YOUR GOAL: Your task is to transcribe all of the data below exactly, omitting the images.

++++ MATERIAL

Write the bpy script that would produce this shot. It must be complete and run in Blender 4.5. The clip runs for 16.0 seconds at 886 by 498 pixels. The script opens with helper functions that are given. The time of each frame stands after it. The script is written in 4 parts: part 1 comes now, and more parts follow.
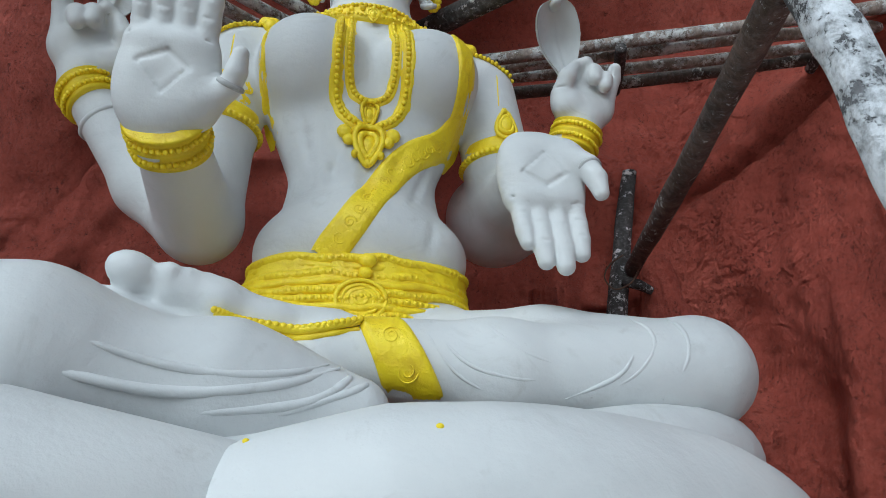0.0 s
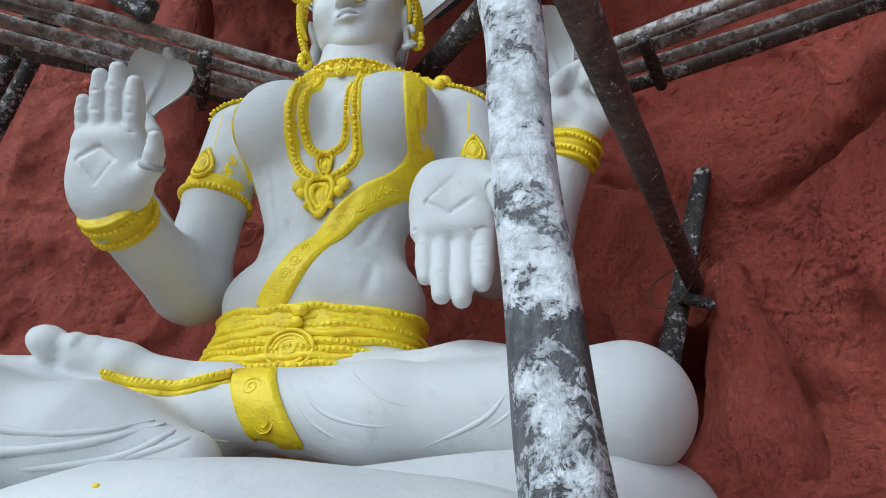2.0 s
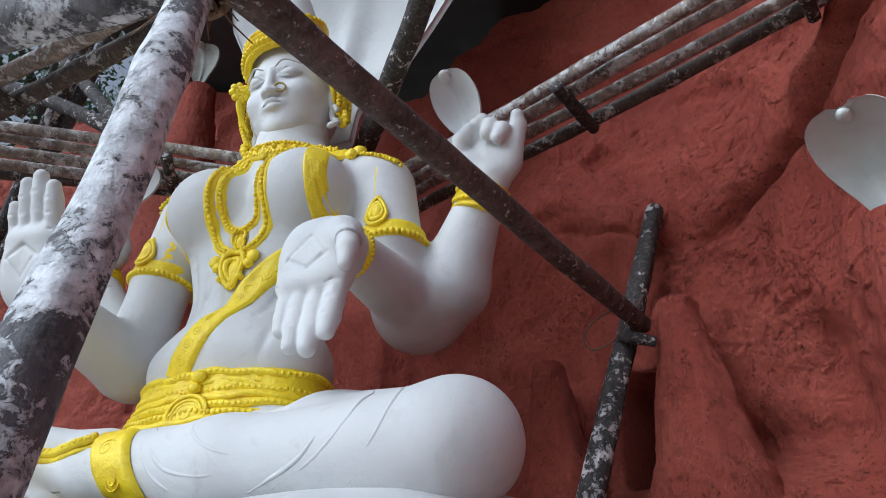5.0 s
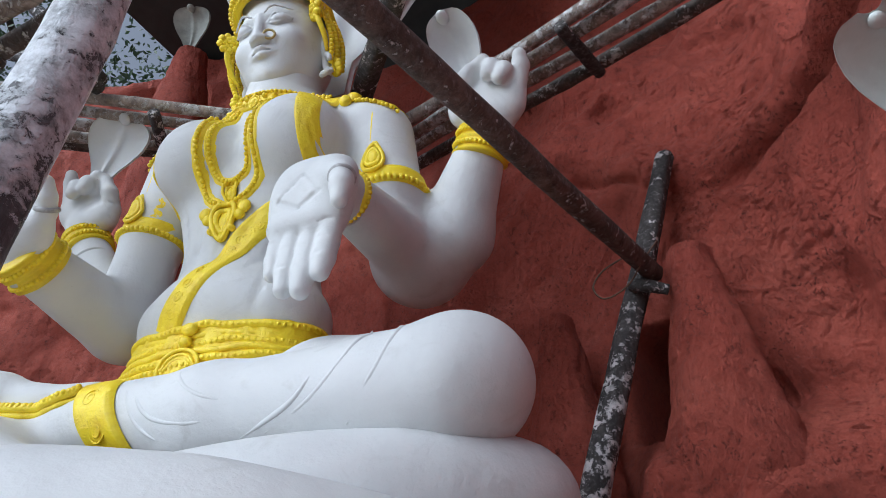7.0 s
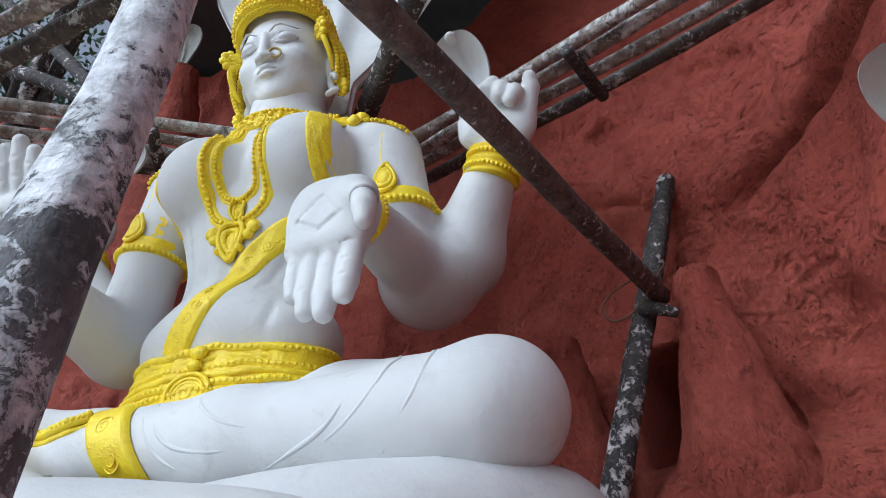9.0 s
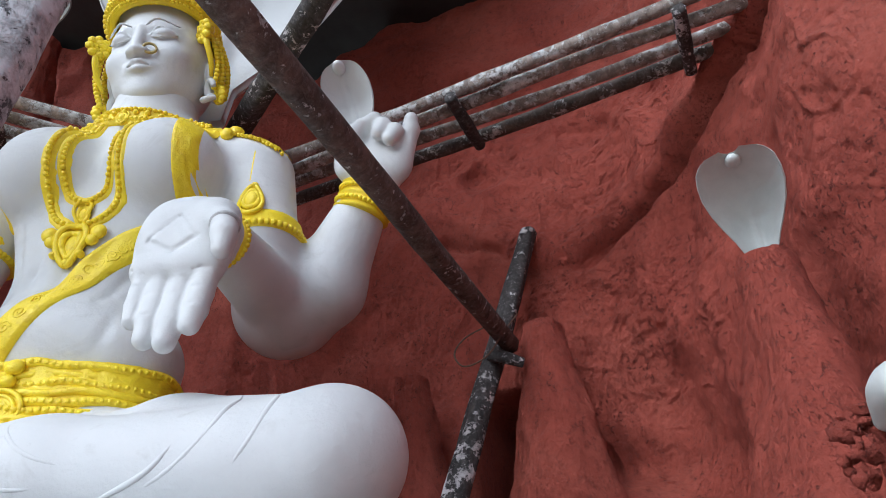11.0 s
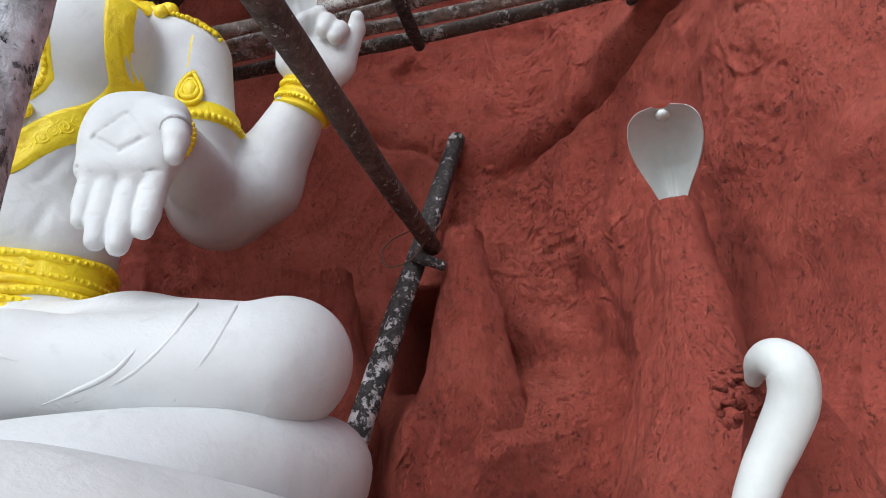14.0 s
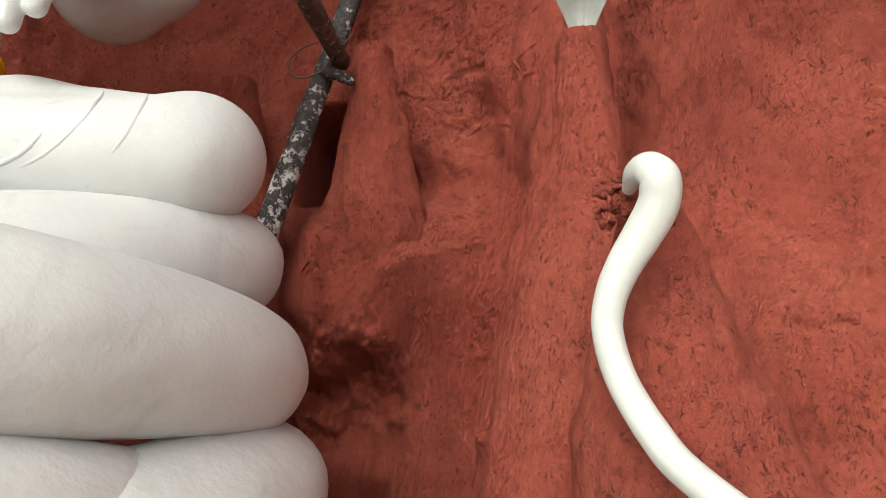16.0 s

++++++++

RESPONSE TO THIS TASK:
Write the bpy script that would produce this shot. It must be complete and run in Blender 4.5. The clip runs for 16.0 seconds at 886 by 498 pixels. The script opens with helper functions that are given. The time of each frame stands after it. The script is written in 4 parts: part 1 comes now, and more parts follow.
0.0 s
2.0 s
5.0 s
7.0 s
9.0 s
11.0 s
14.0 s
16.0 s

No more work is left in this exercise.